Common mistakes when using a validation checklist

Confusing engagement with demand
Likes, reposts, and heated debates can make an idea feel bigger than it is. Demand is better measured by repeated pain, cost, and buying behavior.
Using only one source
One subreddit, one creator, or one corner of X can distort reality. Look for independent confirmation.
Accepting vague pain
If you cannot describe the problem in one sentence with a user and a workflow, the idea is still too loose.
Ignoring time persistence
A burst of chatter is not enough. Good opportunities tend to keep resurfacing.
Overrating your own excitement
Founders routinely give extra credit to ideas they personally enjoy. A checklist is useful only if you score the evidence, not your enthusiasm.
Building despite a weak money signal
This is one of the costliest mistakes.

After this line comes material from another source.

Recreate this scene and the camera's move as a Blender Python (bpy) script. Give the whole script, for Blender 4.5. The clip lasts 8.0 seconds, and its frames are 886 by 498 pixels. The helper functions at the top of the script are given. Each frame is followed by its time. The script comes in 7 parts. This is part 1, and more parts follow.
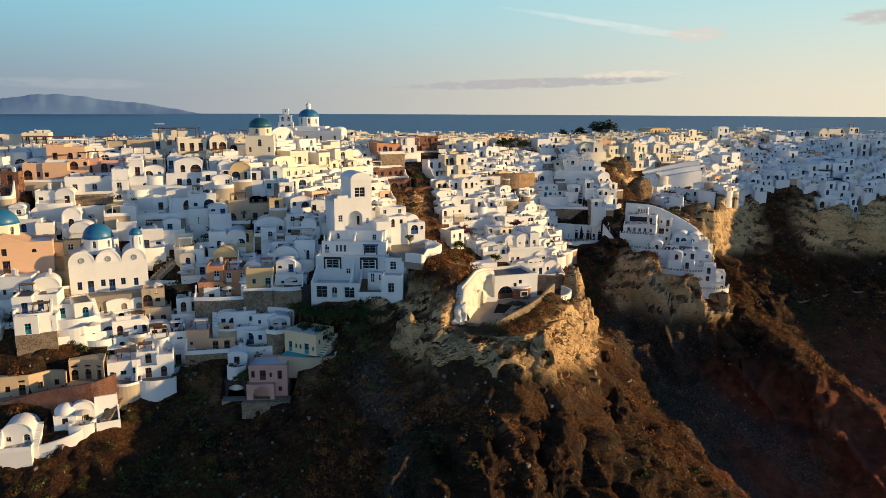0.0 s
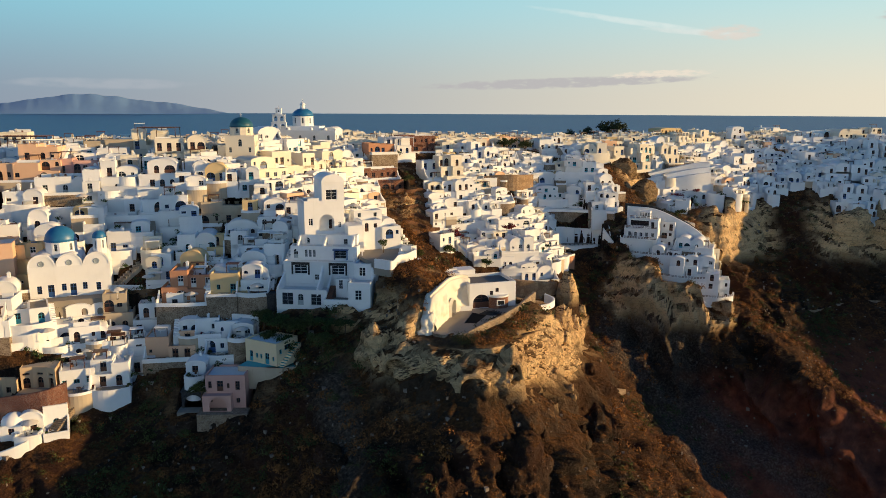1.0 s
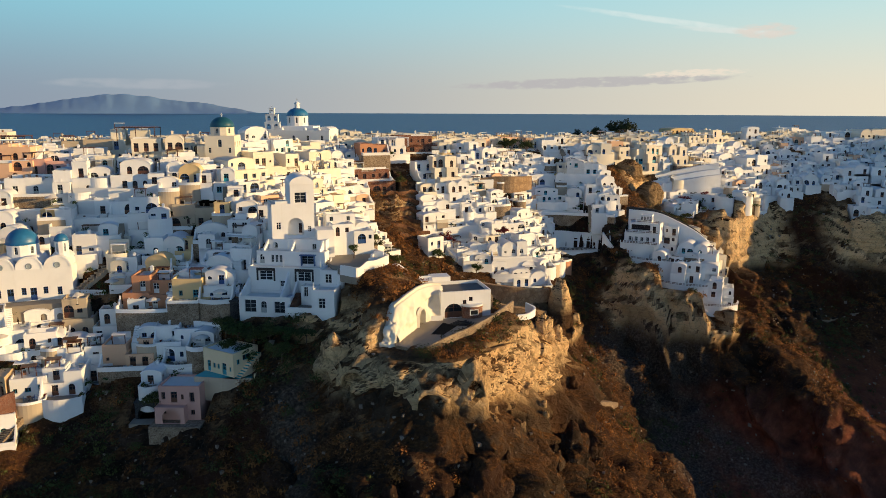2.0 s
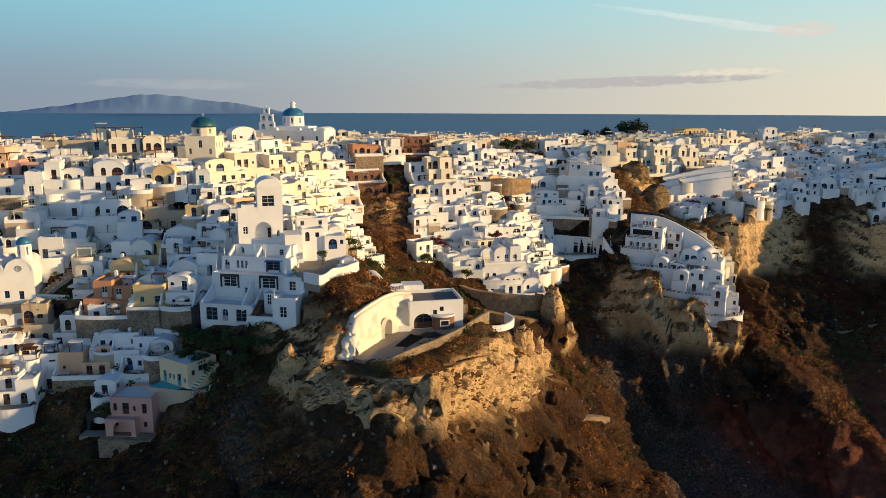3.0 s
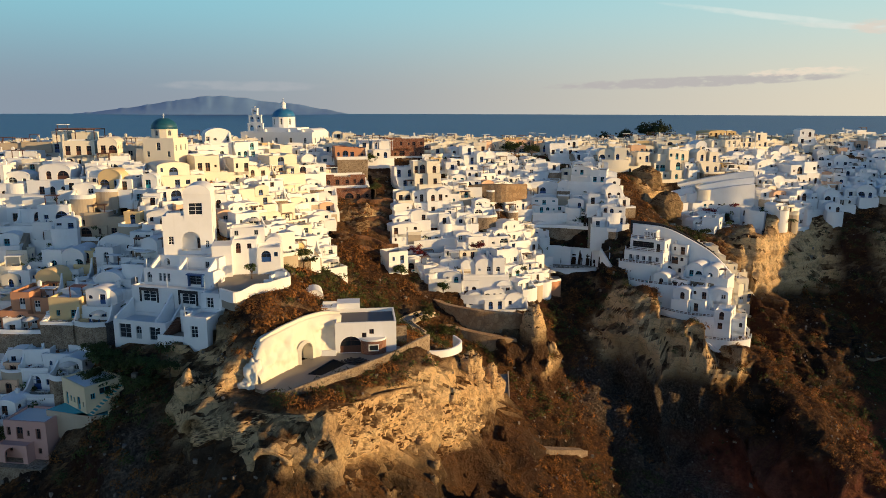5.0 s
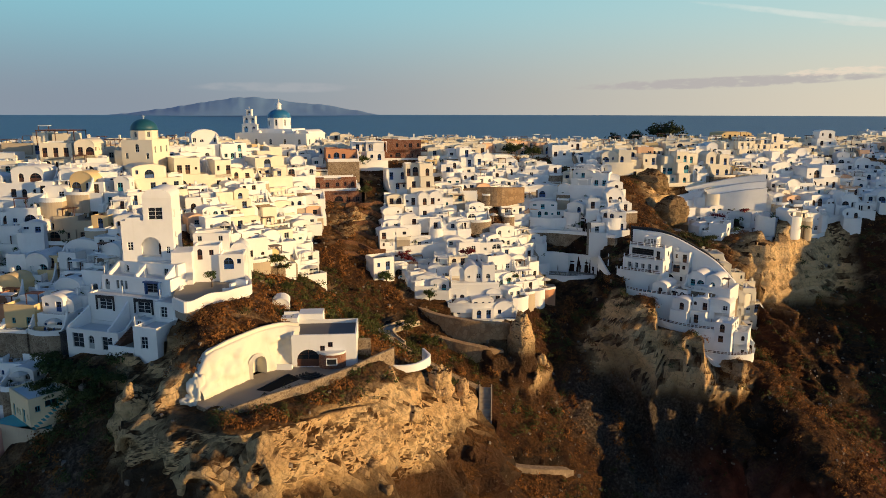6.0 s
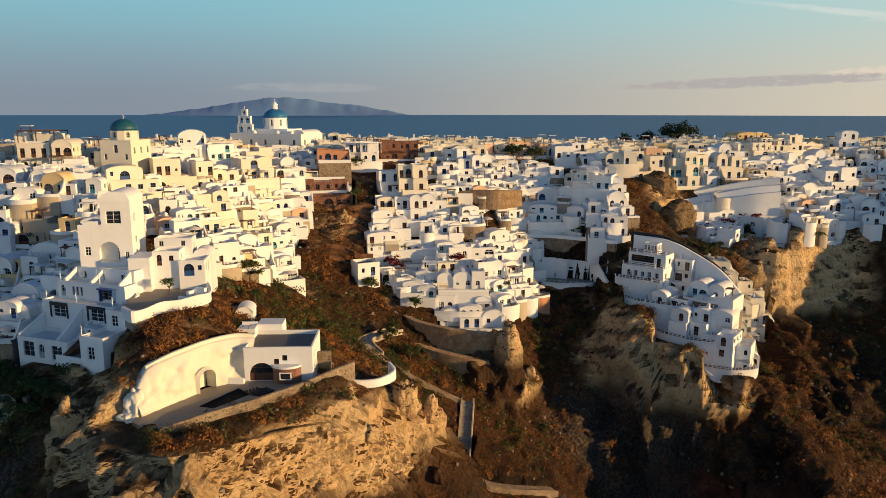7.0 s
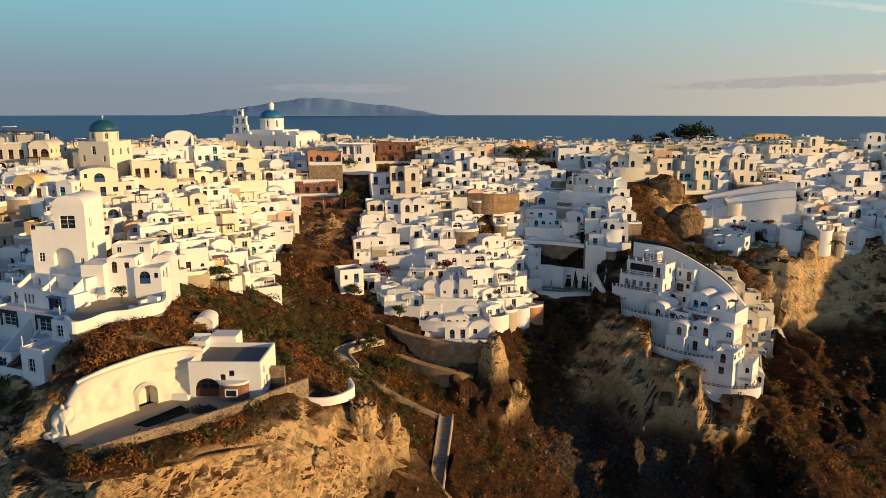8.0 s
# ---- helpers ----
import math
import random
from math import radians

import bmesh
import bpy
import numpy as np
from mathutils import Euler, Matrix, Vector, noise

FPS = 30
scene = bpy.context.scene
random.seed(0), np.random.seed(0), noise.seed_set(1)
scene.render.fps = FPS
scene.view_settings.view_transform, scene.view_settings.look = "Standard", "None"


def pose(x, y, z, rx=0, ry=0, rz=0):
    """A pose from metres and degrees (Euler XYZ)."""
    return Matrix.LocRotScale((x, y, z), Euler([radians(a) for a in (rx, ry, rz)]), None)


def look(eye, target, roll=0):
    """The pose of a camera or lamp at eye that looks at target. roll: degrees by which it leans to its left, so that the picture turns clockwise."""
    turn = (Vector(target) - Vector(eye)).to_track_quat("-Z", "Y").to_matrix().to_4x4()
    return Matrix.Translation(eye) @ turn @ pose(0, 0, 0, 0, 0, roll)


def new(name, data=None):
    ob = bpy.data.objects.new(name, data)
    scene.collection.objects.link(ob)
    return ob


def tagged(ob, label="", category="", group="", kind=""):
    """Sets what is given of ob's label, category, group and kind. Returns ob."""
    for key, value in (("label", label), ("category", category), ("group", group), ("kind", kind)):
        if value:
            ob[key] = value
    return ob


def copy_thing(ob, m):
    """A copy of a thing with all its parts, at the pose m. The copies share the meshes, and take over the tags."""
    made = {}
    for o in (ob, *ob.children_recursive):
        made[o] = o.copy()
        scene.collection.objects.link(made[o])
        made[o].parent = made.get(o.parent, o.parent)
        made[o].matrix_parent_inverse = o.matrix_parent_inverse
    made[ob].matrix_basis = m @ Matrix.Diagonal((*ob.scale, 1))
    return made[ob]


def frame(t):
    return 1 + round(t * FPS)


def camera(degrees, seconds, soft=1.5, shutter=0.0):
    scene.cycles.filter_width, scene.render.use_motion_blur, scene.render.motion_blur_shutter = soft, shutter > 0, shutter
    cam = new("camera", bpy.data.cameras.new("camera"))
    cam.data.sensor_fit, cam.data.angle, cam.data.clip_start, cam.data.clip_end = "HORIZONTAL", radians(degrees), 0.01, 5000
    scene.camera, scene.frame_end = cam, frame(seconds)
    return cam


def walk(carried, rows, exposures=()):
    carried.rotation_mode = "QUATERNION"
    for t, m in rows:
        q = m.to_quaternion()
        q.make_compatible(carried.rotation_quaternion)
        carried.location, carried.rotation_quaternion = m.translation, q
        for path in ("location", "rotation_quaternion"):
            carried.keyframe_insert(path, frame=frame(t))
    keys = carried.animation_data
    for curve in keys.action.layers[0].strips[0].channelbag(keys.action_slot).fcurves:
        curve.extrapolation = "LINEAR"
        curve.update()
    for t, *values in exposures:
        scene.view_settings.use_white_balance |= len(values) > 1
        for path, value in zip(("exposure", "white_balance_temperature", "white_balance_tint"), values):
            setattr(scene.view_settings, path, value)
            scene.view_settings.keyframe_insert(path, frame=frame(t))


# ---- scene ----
from mathutils import geometry

# ---------------------------------------------------------------- camera
cam = camera(63.8, 8.0, soft=0.65)
METRES, EYE, TILT, LEAN, TURN = 110.0, 120.0, -11.06, -0.25, 0.0
ROWS = [
    (0.0, 0.0, 0.0, 0.0, -0.0, 0.0, 0.0),
    (0.5, 0.054, 0.0353, 0.006, 1.1, -0.01, -0.22),
    (1.0, 0.1068, 0.0713, 0.0126, 2.21, -0.03, -0.44),
    (1.5, 0.1591, 0.1081, 0.0192, 3.33, -0.05, -0.65),
    (3.0, 0.3108, 0.2227, 0.0408, 6.91, -0.13, -1.31),
    (3.5, 0.3588, 0.2626, 0.0484, 8.12, -0.15, -1.53),
    (4.0, 0.4052, 0.3033, 0.056, 9.31, -0.18, -1.74),
    (4.5, 0.4502, 0.3449, 0.0637, 10.5, -0.2, -1.96),
    (6.0, 0.5779, 0.4742, 0.0878, 14.12, -0.24, -2.57),
    (6.5, 0.6167, 0.5196, 0.0967, 15.37, -0.3, -2.8),
    (7.0, 0.6548, 0.5661, 0.1046, 16.62, -0.36, -3.01),
    (7.5, 0.6926, 0.6141, 0.1141, 17.92, -0.45, -3.22),
    (8.0, 0.7297, 0.6632, 0.1235, 19.28, -0.48, -3.5),
]
walk(cam, [(t, pose(0, 0, EYE, TILT, LEAN, TURN) @ pose(METRES * x, METRES * y, METRES * z, 90 + pitch, roll, yaw)) for t, x, y, z, yaw, pitch, roll in ROWS],
     [(0.0, 0.11, 6300, 5), (4.0, 0.09, 6450, 5), (6.0, 0.00, 6600, 6), (8.0, -0.11, 6700, 7)])

# ---------------------------------------------------------------- light: low sun from the right, hazy sky
SUN_FROM = Vector((0.997, -0.06, 0.0)).normalized()
SUN_UP = 8.0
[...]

Plenty of pain points never become good businesses.
A practical way to use this today
Pick one idea you are considering this week.
Then:
- gather 10 to 15 public conversation examples
- score the 12 checklist items honestly
- highlight where the evidence is strongest
- note any zeroes, especially around buyer intent, repeated pain, and cost
- make one decision: build, narrow, monitor, or walk away
That is enough to turn loose idea validation into a real operating decision.
Conclusion
A good startup idea validation checklist should do one thing well: help you judge whether the market evidence is strong enough to earn your next build cycle.
Not every interesting problem deserves a prototype. The best ideas usually show the same pattern: repeated pain points, specific workflows, visible urgency, real cost, and signs that people are already searching, patching, or paying for a solution.
If your evidence is still noisy, keep tracking public conversations until the pattern becomes clearer. That is exactly where a tool like Miner can be useful: not to manufacture demand, but to help you keep an eye on recurring pain, buyer intent, and weak signals before you commit.
Use the checklist, score the idea, and let evidence decide what gets built next.